Task instructions:
Copy every entry exactly as given, minus the images.
= = = = =
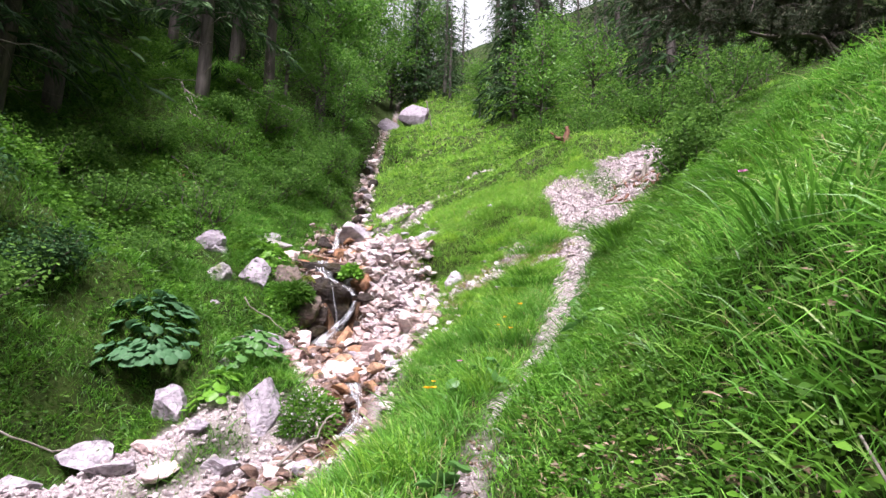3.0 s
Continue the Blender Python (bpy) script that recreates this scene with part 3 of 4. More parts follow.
# Dark rocks at x -.72 and -.3 fill the recess, standing for its shade.
for k, (x, y, z, a, b, c, m) in enumerate([(-.62, 12.62, 1.78, .34, .3, .26, ORANGESTONE), (-.95, 12.55, 1.86, .4, .3, .28, ORANGESTONE), (-.42, 12.4, 1.7, .3, .28, .24, ORANGESTONE), (-.75, 12.25, 1.72, .42, .34, .3, WHITESTONE), (-.3, 12.15, 1.62, .4, .3, .22, ORANGESTONE), (.12, 12.05, 1.6, .34, .28, .22, ORANGESTONE), (-1.2, 12.35, 1.85, .4, .34, .3, ROCK), (-1.35, 11.95, 1.85, .5, .4, .34, ROCK), (-.8, 11.85, 1.62, .36, .3, .26, ORANGESTONE),
                                           (.55, 12.85, 2.05, .3, .26, .3, WETROCK), (.62, 12.6, 1.95, .34, .3, .34, WHITESTONE), (.72, 13.1, 2.45, .34, .3, .22, WHITESTONE), (.66, 13.25, 2.7, .4, .3, .2, WETROCK), (.95, 13.35, 2.85, .4, .34, .22, WHITESTONE), (-.72, 13.0, 1.95, .5, .4, .36, WETROCK), (-.3, 12.95, 1.9, .5, .36, .4, WETROCK)]):
    rock("boulder", {"rust-stained stones": "wet rusty rock below the waterfall", "pale stones": "pale angular rock beside the waterfall", "grey limestone": "grey rock beside the rusty stones", "wet dark rock": "dark wet rock of the fall, some put in for recess shade"}[m.name], x, y, (a, b, c), k * 47, (k * 13 % 30 - 15, 0), m, .5, 700 + k, level=3, group=FOOT, z=z, cuts=11)

shapes = []
for i in range(12):
    v, t = rock_shape(3, (1, random.uniform(.65, .95), random.uniform(.4, .75)), 12, .05, 100 + i, (.3, .66))
    shapes.append([mesh_np("stone", v, t, m) for m in (WHITESTONE, ORANGESTONE, ROCK)])


def scatter(n, x0, x1, y0, y1, weight, seed):
    """About n places, thinned by weight(x, y)."""
    r = np.random.default_rng(seed)
    x, y = r.uniform(x0, x1, n), r.uniform(y0, y1, n)
    k = r.uniform(0, 1, n) < weight(x, y)
    return x[k], y[k]


def stone_weight(x, y):
    d, side, _, half, sy = near_stream(x, y)
    reach = np.where(side > 0, np.interp(sy, [6, 8.6, 9.4, 11, 12.5, 15, 17, 25], [.8, .15, .2, .9, 1.3, 1.0, .4, .3]), np.interp(sy, [6, 7.5, 9, 10, 11, 13, 20], [.2, .1, .1, .3, .5, .4, .3]))
    fallway = np.clip(1.3 * bump(x, y, -.1, 13.2, .5, .42) + 1.1 * bump(x, y, -.08, 12.6, .22, .3) + 1.1 * bump(x, y, .35, 13.3, .3, .35) + bump(x, y, -.6, 12.9, .4, .25) + 1.1 * bump(x, y, .45, 9.5, .16, .7), 0, 1)
    return smooth(reach + .2, reach - .2, d - half) * (1 - fallway)


sx, sy_ = scatter(4200, -5, 3, 5, 19, stone_weight, 21)
order = np.argsort((sy_ > 17) * 1.0 + (sy_ < 6) * .5 + rng.uniform(0, 1, len(sx)))[:295]
sx, sy_ = sx[order], sy_[order]
sd, sside, sbed, shalf, ssy = near_stream(sx, sy_)
szs = height(sx, sy_, False)
for i in range(len(sx)):
    s = float(np.clip(rng.lognormal(-1.55, .42), .1, .46))
    wetness = sd[i] < shalf[i] * .9
    kind_i = int(rng.choice([0, 1, 2], p=[.25, .6, .15] if wetness else [.8, .08, .12]))
    ob = part("stone", shapes[int(rng.integers(12))][kind_i], None, "", pose(sx[i], sy_[i], szs[i] + s * rng.uniform(.1, .3), *rng.uniform(-28, 28, 2), rng.uniform(0, 360)) @ Matrix.Diagonal((s, s, s, 1)))
    tagged(ob, ("pale angular stone in the stream rubble", "wet rust-coloured stone in the stream", "grey stone in the stream rubble")[kind_i], "stone", "stones of the stream")


tx, ty = scatter(400, 1.6, 4.4, 10.2, 16.5, lambda x, y: (1 - bare(x, y)) * (near_stream(x, y)[0] > 1.2) * .2, 44)
for i in range(min(len(tx), 14)):
    s = float(rng.uniform(.1, .3))
    tagged(part("stone", shapes[int(rng.integers(12))][2], None, "", pose(tx[i], ty[i], ground_z(tx[i], ty[i]) - s * .05, *rng.uniform(-25, 25, 2), rng.uniform(0, 360)) @ Matrix.Diagonal((s, s, s, 1))), "grey stone half sunk in the turf", "stone", "stones in the turf")


def loose(name, label, x, y, lo, hi, seed, mat=GRAVEL):
    """Loose small stones as one mesh."""
    r = np.random.default_rng(seed)
    n = len(x)
    v0, t0 = ICO[1]
    s = lo + (hi - lo) * r.uniform(0, 1, n) ** 3
    V = v0[None] * r.uniform(.6, 1.25, (n, len(v0), 1))
    V = V * (s[:, None] * r.uniform(.45, 1, (n, 3)))[:, None, :] * .5
    a = r.uniform(0, 6.28, n)
    c, sn = np.cos(a)[:, None], np.sin(a)[:, None]
    V = np.stack([V[..., 0] * c - V[..., 1] * sn, V[..., 0] * sn + V[..., 1] * c, V[..., 2] * .8], -1)
    V += np.stack([x, y, height(x, y) + s * .12], 1)[:, None]
    T = (np.arange(n)[:, None, None] * len(v0) + t0[None]).reshape(-1, 3)
    return tagged(part(name, mesh_np(name, V, T, mat)), label, "gravel", kind="stuff")


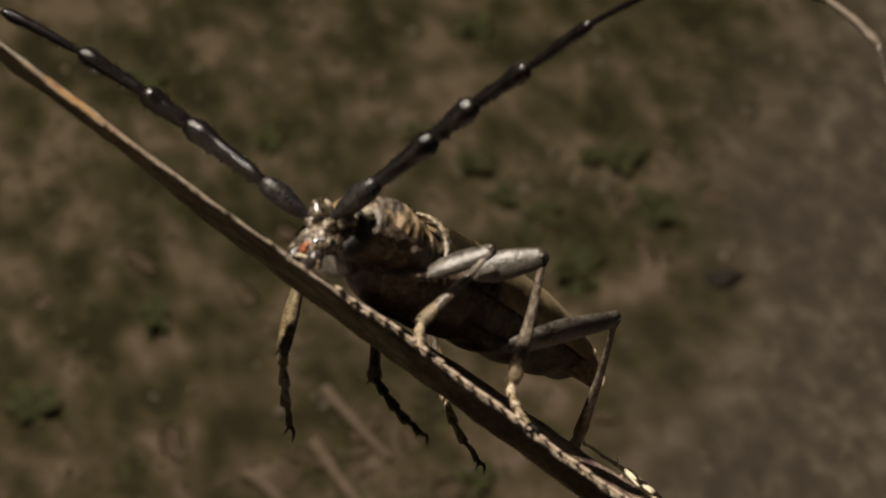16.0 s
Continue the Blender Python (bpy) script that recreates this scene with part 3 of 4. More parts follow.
= = = = =
Solution to the exercise:
3.0 s
Continue the Blender Python (bpy) script that recreates this scene with part 3 of 4. More parts follow.
# Dark rocks at x -.72 and -.3 fill the recess, standing for its shade.
for k, (x, y, z, a, b, c, m) in enumerate([(-.62, 12.62, 1.78, .34, .3, .26, ORANGESTONE), (-.95, 12.55, 1.86, .4, .3, .28, ORANGESTONE), (-.42, 12.4, 1.7, .3, .28, .24, ORANGESTONE), (-.75, 12.25, 1.72, .42, .34, .3, WHITESTONE), (-.3, 12.15, 1.62, .4, .3, .22, ORANGESTONE), (.12, 12.05, 1.6, .34, .28, .22, ORANGESTONE), (-1.2, 12.35, 1.85, .4, .34, .3, ROCK), (-1.35, 11.95, 1.85, .5, .4, .34, ROCK), (-.8, 11.85, 1.62, .36, .3, .26, ORANGESTONE),
                                           (.55, 12.85, 2.05, .3, .26, .3, WETROCK), (.62, 12.6, 1.95, .34, .3, .34, WHITESTONE), (.72, 13.1, 2.45, .34, .3, .22, WHITESTONE), (.66, 13.25, 2.7, .4, .3, .2, WETROCK), (.95, 13.35, 2.85, .4, .34, .22, WHITESTONE), (-.72, 13.0, 1.95, .5, .4, .36, WETROCK), (-.3, 12.95, 1.9, .5, .36, .4, WETROCK)]):
    rock("boulder", {"rust-stained stones": "wet rusty rock below the waterfall", "pale stones": "pale angular rock beside the waterfall", "grey limestone": "grey rock beside the rusty stones", "wet dark rock": "dark wet rock of the fall, some put in for recess shade"}[m.name], x, y, (a, b, c), k * 47, (k * 13 % 30 - 15, 0), m, .5, 700 + k, level=3, group=FOOT, z=z, cuts=11)

shapes = []
for i in range(12):
    v, t = rock_shape(3, (1, random.uniform(.65, .95), random.uniform(.4, .75)), 12, .05, 100 + i, (.3, .66))
    shapes.append([mesh_np("stone", v, t, m) for m in (WHITESTONE, ORANGESTONE, ROCK)])


def scatter(n, x0, x1, y0, y1, weight, seed):
    """About n places, thinned by weight(x, y)."""
    r = np.random.default_rng(seed)
    x, y = r.uniform(x0, x1, n), r.uniform(y0, y1, n)
    k = r.uniform(0, 1, n) < weight(x, y)
    return x[k], y[k]


def stone_weight(x, y):
    d, side, _, half, sy = near_stream(x, y)
    reach = np.where(side > 0, np.interp(sy, [6, 8.6, 9.4, 11, 12.5, 15, 17, 25], [.8, .15, .2, .9, 1.3, 1.0, .4, .3]), np.interp(sy, [6, 7.5, 9, 10, 11, 13, 20], [.2, .1, .1, .3, .5, .4, .3]))
    fallway = np.clip(1.3 * bump(x, y, -.1, 13.2, .5, .42) + 1.1 * bump(x, y, -.08, 12.6, .22, .3) + 1.1 * bump(x, y, .35, 13.3, .3, .35) + bump(x, y, -.6, 12.9, .4, .25) + 1.1 * bump(x, y, .45, 9.5, .16, .7), 0, 1)
    return smooth(reach + .2, reach - .2, d - half) * (1 - fallway)


sx, sy_ = scatter(4200, -5, 3, 5, 19, stone_weight, 21)
order = np.argsort((sy_ > 17) * 1.0 + (sy_ < 6) * .5 + rng.uniform(0, 1, len(sx)))[:295]
sx, sy_ = sx[order], sy_[order]
sd, sside, sbed, shalf, ssy = near_stream(sx, sy_)
szs = height(sx, sy_, False)
for i in range(len(sx)):
    s = float(np.clip(rng.lognormal(-1.55, .42), .1, .46))
    wetness = sd[i] < shalf[i] * .9
    kind_i = int(rng.choice([0, 1, 2], p=[.25, .6, .15] if wetness else [.8, .08, .12]))
    ob = part("stone", shapes[int(rng.integers(12))][kind_i], None, "", pose(sx[i], sy_[i], szs[i] + s * rng.uniform(.1, .3), *rng.uniform(-28, 28, 2), rng.uniform(0, 360)) @ Matrix.Diagonal((s, s, s, 1)))
    tagged(ob, ("pale angular stone in the stream rubble", "wet rust-coloured stone in the stream", "grey stone in the stream rubble")[kind_i], "stone", "stones of the stream")


tx, ty = scatter(400, 1.6, 4.4, 10.2, 16.5, lambda x, y: (1 - bare(x, y)) * (near_stream(x, y)[0] > 1.2) * .2, 44)
for i in range(min(len(tx), 14)):
    s = float(rng.uniform(.1, .3))
    tagged(part("stone", shapes[int(rng.integers(12))][2], None, "", pose(tx[i], ty[i], ground_z(tx[i], ty[i]) - s * .05, *rng.uniform(-25, 25, 2), rng.uniform(0, 360)) @ Matrix.Diagonal((s, s, s, 1))), "grey stone half sunk in the turf", "stone", "stones in the turf")


def loose(name, label, x, y, lo, hi, seed, mat=GRAVEL):
    """Loose small stones as one mesh."""
    r = np.random.default_rng(seed)
    n = len(x)
    v0, t0 = ICO[1]
    s = lo + (hi - lo) * r.uniform(0, 1, n) ** 3
    V = v0[None] * r.uniform(.6, 1.25, (n, len(v0), 1))
    V = V * (s[:, None] * r.uniform(.45, 1, (n, 3)))[:, None, :] * .5
    a = r.uniform(0, 6.28, n)
    c, sn = np.cos(a)[:, None], np.sin(a)[:, None]
    V = np.stack([V[..., 0] * c - V[..., 1] * sn, V[..., 0] * sn + V[..., 1] * c, V[..., 2] * .8], -1)
    V += np.stack([x, y, height(x, y) + s * .12], 1)[:, None]
    T = (np.arange(n)[:, None, None] * len(v0) + t0[None]).reshape(-1, 3)
    return tagged(part(name, mesh_np(name, V, T, mat)), label, "gravel", kind="stuff")


16.0 s
Continue the Blender Python (bpy) script that recreates this scene with part 3 of 4. More parts follow.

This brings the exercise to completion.